Dear Miss Emily,

About a month ago, a friend of mine came on to me and I accepted her advances.  After a few days, we were talking about our relationship status and agreed that we both wanted to be dating.  She told me then that she had some loose ends to tie up.  Later, I learned this meant there was another guy who had been in relationship with her, but the relationship had slowed down significantly in the recent weeks. She met him one last time and ended it with him.  After a few more days, she asked me for a break because the other guy was being a baby about getting dumped and she wanted time to deal with him. I agreed to the break.

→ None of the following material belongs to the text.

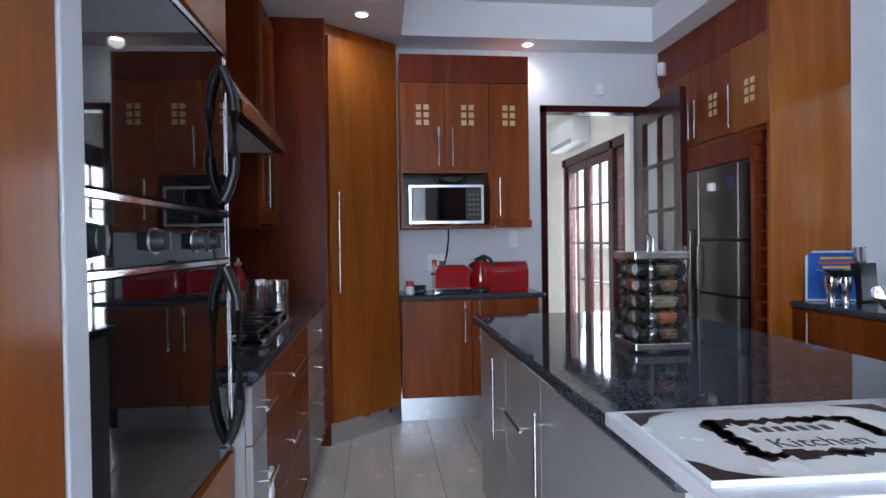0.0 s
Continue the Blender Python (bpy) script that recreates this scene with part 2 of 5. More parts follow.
def part(name, bm, mat, parent, label="", smooth=True):
    ob = new(name, mesh_of(name, bm, mat, smooth))
    ob.parent = parent
    top = parent
    while top.parent:
        top = top.parent
    ob.matrix_parent_inverse = Matrix.Translation(-Vector(top.location)) if parent is top else Matrix.Identity(4)
    return tagged(ob, label)


def thing(name, label, category, at, group="", kind=""):
    ob = new(name)
    ob.location = at
    ob.empty_display_size = 0.1
    return tagged(ob, label, category, group, kind)


def solid(name, bm, mat, label, category, group="", kind="", smooth=True):
    return tagged(new(name, mesh_of(name, bm, mat, smooth)), label, category, group, kind)


def wall(name, bm, mat=None, label="white painted plaster wall"):
    return solid(name, bm, mat or WALL, label, "wall", kind="structure", smooth=False)


def frame_of(origin, u, n):
    """Axes: width u, outward normal n, height z."""
    u, n = Vector(u).normalized(), Vector(n).normalized()
    m = Matrix((u, n, Vector((0, 0, 1)))).transposed().to_4x4()
    return Matrix.Translation(origin) @ m


def bar_handle(F, parent, u, z0, z1=None, u1=None, n=0.02, r=0.006, out=0.035):
    bm = bm_new()
    if u1 is None:
        rod(bm, (u, n + out, z0), (u, n + out, z1), r, 10, F=F)
        for z in (z0 + 0.035, z1 - 0.035):
            rod(bm, (u, n, z), (u, n + out, z), r * 0.7, 8, F=F)
    else:
        rod(bm, (u, n + out, z0), (u1, n + out, z0), r, 10, F=F)
        for k in (u + 0.03, u1 - 0.03):
            rod(bm, (k, n, z0), (k, n + out, z0), r * 0.7, 8, F=F)
    return part("handle", bm, STEEL, parent, "brushed steel bar handle")


def inlays(F, parent, u, z, n=0.02, s=0.034, pitch=0.05):
    for i in range(2):
        for j in range(3):
            a, b = u + (i - 0.5) * pitch, z + (j - 1) * pitch
            part("inlay", box(a - s / 2, n - 0.002, b - s / 2, a + s / 2, n + 0.002, b + s / 2, F), INLAY, parent, "pale maple square inlay", False)


def door_part(F, parent, u0, u1, z0, z1, mat, name="door", n0=0.0, n1=0.02, gap=0.002):
    return part(name, box(u0 + gap, n0 + 0.001, z0 + gap, u1 - gap, n1, z1 - gap, F, 0.0015), mat, parent, smooth=False)


def cabinet(name, label, F, u0, u1, z0, z1, depth, doors, mat=None, group="", body_mat=None):
    """doors: (u0, u1, z0, z1, handle, inlay, part name); handle: ('v', u, z0, z1) or ('h', u0, u1, z)."""
    mat = mat or CHERRY
    t = thing(name, label, "cabinet", F @ Vector(((u0 + u1) / 2, -depth / 2, z0)), group)
    part("body", box(u0, -depth, z0, u1, 0, z1, F), body_mat or mat, t, smooth=False)
    for d in doors:
        p = door_part(F, t, *d[:4], d[7] if len(d) > 7 else mat, d[6] if len(d) > 6 else "door")
        for h in ([d[4]] if d[4] and isinstance(d[4][0], str) else (d[4] or [])):
            if h[0] == "v":
                bar_handle(F, p, h[1], h[2], h[3])
            else:
                bar_handle(F, p, h[1], h[3], u1=h[2])
        if len(d) > 5 and d[5]:
            inlays(F, p, *d[5])
    return t


# ---- structure ----
XW, XE, YB, YS = -0.96, 2.80, 3.95, -4.06
wall("wall_west", box(XW - 0.2, -0.3, 0, XW, 4.15, 3.0))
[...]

It lasted 2 days before we were back seeing each other.  The other guy still kept trying to contact her and went as far as leaving flowers at her door with a note attached.  We had 2 more incredible weeks together before she broke it off, again, and returned to the other guy.  I can handle being dumped, but not when she continues to tell me that she "misses my company," "has strong feelings for me," "loves being with me," and that "I fill a void the other guy doesn't."  I have strong feeling for her still and would love to get back together, but I don't know what to think of her actions and comments.  I don't know whether or not I should try to get back with her, or not, and how to do it.  I have put an effort in to being her friend despite all this, but her comments have made it extremely hard on my emotions to let her go.  What do you think she is doing to me and what should I do in response?
Feel Like a Yo-Yo

----------------------Miss Emily’s advice------------------

Dear Feel:

No one likes to be in a three-way, especially when only one person is getting all the goodies.  This woman must be enjoying the tug-of-war, or she’d stop the charade and do what she has to do:  break it off with one of you.  If it’s you, the problem is maintaining the friendship.  This is the risk that was taken when she came on to you and, then, in the time it took to unmake a bed, there was no turning back.  Tell her she needs to make up her mind, and you are not a fool (in so many words).  It’s big of you to still offer a friendship that makes you look like the nicest, most understanding guy in the world, but enough is enough!  Have your conversations.  Talk about Obama winning the election, or your sinus headache, but keep off the subject of you and her maybe being together and how torn she is in deciding which guy deserves her attention.  A cooler shoulder will let her know you are no pushover – unless, of course, you are one.